Я почти все время провела на Майдане в Киеве. Мне казалось, что история происходит в моей столице. Потом я поехала в Крым и ожидала, что киевляне так же могут поступить поездкой в Крым.

Ирина Ромалийская: Когда вы осознали, что не удалось и Крым захвачен?

Александра Дворецкая: Вдохновение в моей истории сопротивления началось 8 марта, а закончилось 9. Вчера, 9 марта, у меня была третья годовщина с тех пор, как я покинула полуостров.

После похищений, активистов по стандартной схеме активизма я искала в райотделах самостоятельно, потом присоединился друг-журналист. И в какой-то момент мне начали сообщать о том, что меня ищут.

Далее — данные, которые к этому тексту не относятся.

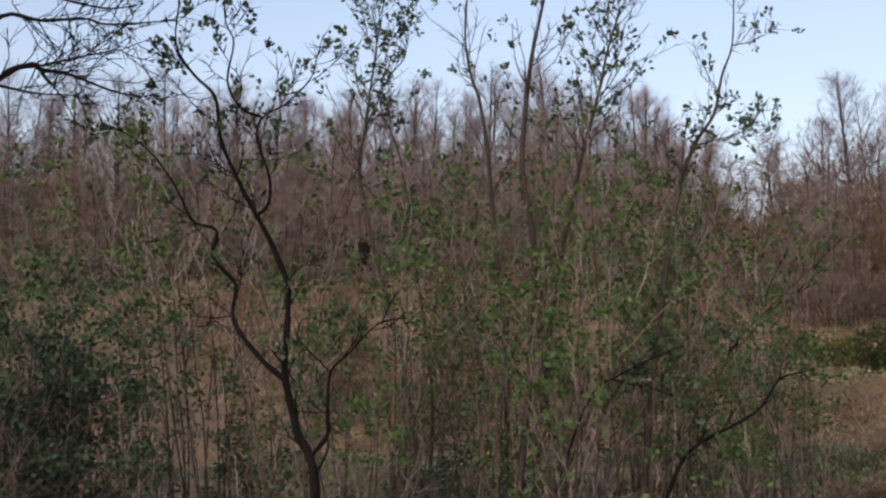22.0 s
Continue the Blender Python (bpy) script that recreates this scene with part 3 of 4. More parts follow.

И уже пошло к тому, что осталось несколько часов до момента, когда найдут.

Когда живешь в небольшом городе и занимаешься активизмом несколько лет, остаться незамеченной довольно сложно. Когда люди начали исчезать, я подумала, что эффективней я могу помогать Крыму на расстоянии.

В Крыму мне было страшно, что сегодня может задержать полиция, а завтра я могу оказаться в подвале у крымской самообороны

Лариса Денисенко: Насколько после переезда в Киев вам было вам важно держать руку на пульсе Крыма? Можно было продумать какую-то систему, чтобы помогать на расстоянии?

Александра Дворецкая: Помогать на расстоянии было легче в марте 2014 года. Тогда мы не думали о долгосрочных решениях, говорили об экстренной помощи. Мне было комфортно в Киеве в марте, была высокая степень солидарности, мы работали с инициативой «Крым. СОС», с «Домом друзей», пытались найти места для поселения людей, деньги для вывоза. Я координировалась с Олегом Сенцовым, чтобы вывезти украинских военных, которые не хотят изменять присяге.

За время Майдана мы так привыкли заменить собой все государство, что не было времени долго рефлексировать, какие причины, какие последствия. 17 марта я даже съездила в Донецк. Помню, что меня хотелось поговорить с людьми, что они должны предотвратить тот же сценарий. Я была на центральной площади, там стояла палатка с триколором, они раздавали листовки. И я пыталась объяснить людям, что то, что произошло в Крыму, ужасно.